Copyright Law Gets Cheesy; EU court rules taste cannot be protected

18 December, 2018

We usually associate copyright with music, literary or cinematic productions, but more recently the EU’s highest court, the European Court of Justice has had to consider whether the taste of cheese can be protected.  Whilst this is not the first time the European Court has had to rule on food law, this case is perhaps of a cheesier nature as the product under consideration was a spreadable cream cheese and herb dip.


Dutch cheesemakers, Levola Hengelo and Smilde Foods, became involved in a dispute over their respective cheese productions, Heksenkaas and Witte Wievenkaas.  Levola argued that the taste of its spreadable cheese product was copyrighted and it therefore issued proceedings, asking the Dutch court to prohibit Smilde’s production and sale of its cheese on the basis that it had infringed Levola’s copyright.  The Dutch court subsequently referred the case to the European Court to determine whether the taste of cheese can be copyrighted.


The European Court rejected the idea that food can be copyrighted and ruled that the taste of food cannot be protected under the Copyright Directive.  National laws throughout the EU can consequently not be interpreted as granting copyright protection to taste.  In essence, copyright gives certain exclusive rights to persons who create original ‘works’.  In order for a product to be eligible for copyright protection, it must be capable of being classified as ‘works’, which formed the basis of the European Court’s judgment.


Although Levola argued that the classification of taste as work was possible, comparing the taste of food to the scent of a perfume, which the Netherlands courts had previously said was capable of copyright protection, it was determined that the taste of a food product cannot be classified as ‘work’.  To be classified as work, the subject matter of the food product must be capable of being classified as such.  However taste, which the European Court referred to as being “identified essentially on the basis of taste sensations and experiences”, is arguably unquantifiable and “the taste of food cannot be identified with precision and objectivity”.

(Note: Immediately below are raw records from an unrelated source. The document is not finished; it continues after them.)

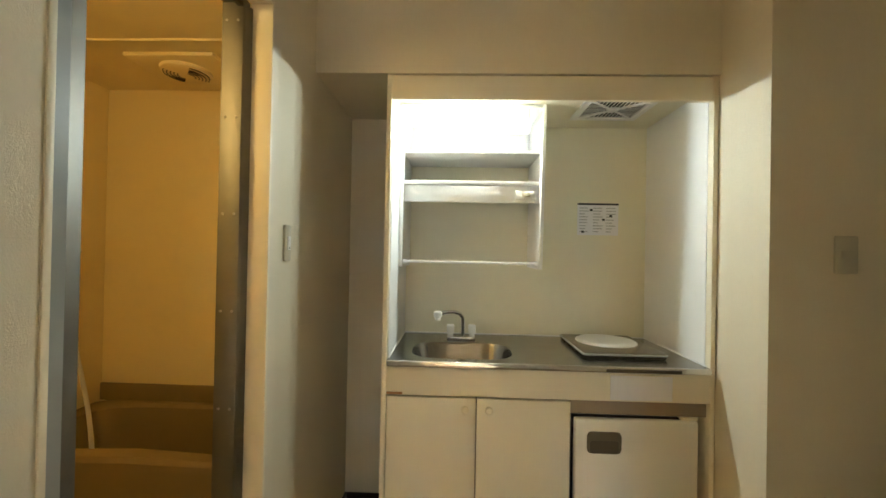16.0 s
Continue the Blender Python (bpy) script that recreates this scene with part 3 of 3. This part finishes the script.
sk = thing("wall_socket", (-0.263, YD, 0.172), "white wall socket with a plugged telephone cable", "wall socket")
b = prism(rounded(0.116, 0.118, 0.006), "y", -0.010, 0.0, 0.0025)
part("plate", b, M_WPLAS, sk, local=True)
part("outlet", box(-0.002, 0.022, -0.012, -0.009, -0.010, 0.012, 0.001), M_PLATE, sk, "beige outlet insert", local=True)
for k in (0.003, 0.012):
    part("slot", box(k, k + 0.003, -0.0128, -0.0115, -0.005, 0.006), M_GREY, sk, "dark slot", local=True)
jb = thing("cable_box", (-0.333, YD, 0.165), "slim white junction box with a loose white cable", "junction box")
part("box_body", box(-0.344, -0.322, YD - 0.026, YD, 0.105, 0.228, 0.003), M_WPLAS, jb)
part("cable", pipe([(-0.333, YD - 0.015, 0.106), (-0.333, YD - 0.018, 0.06), (-0.339, YD - 0.03, 0.0), (-0.363, YD - 0.07, FZ + 0.006), (-0.373, YD - 0.14, FZ + 0.004), (-0.293, YD - 0.17, FZ + 0.004), (-0.223, YD - 0.10, FZ + 0.005), (-0.10, YD - 0.09, FZ + 0.004), (0.02, YD - 0.16, FZ + 0.004)], 0.0028, 8), M_WPLAS, jb, "loose white cable")

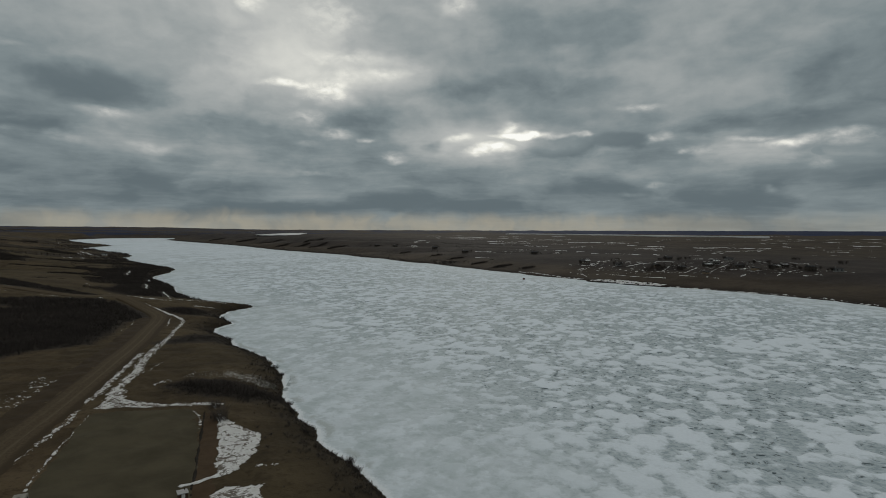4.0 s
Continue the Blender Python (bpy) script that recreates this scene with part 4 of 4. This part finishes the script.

In its ruling the European Court cited that “it is not possible in the current state of scientific development to achieve by technical means a precise and objective identification of the taste of a food product which enables it to be distinguished from the taste of other products of the same kind”.  The judgment is in contrast to recent developments in this area, for example the relaxation of trade mark law which no longer requires a trade mark to be ‘graphically represented’ (Trade Mark Regulations 2018) and food scientists will have to look elsewhere when seeking to protect their new creations.


From a legal perspective, this ruling helps to further define the boundaries of copyright law and thus intellectual property and offers some certainty on what can / cannot be protected, but for the time being food scientists will need to look for other ways to protect their new creations.  Nevertheless, as the legal limits of copyright law in this case seem to be based on what can be objectively defined, it raises the question of whether scientific developments in this industry could serve to undermine the judgement and ultimately assist distinctive tastes achieving the necessary ‘works’ classification.  Watch this space.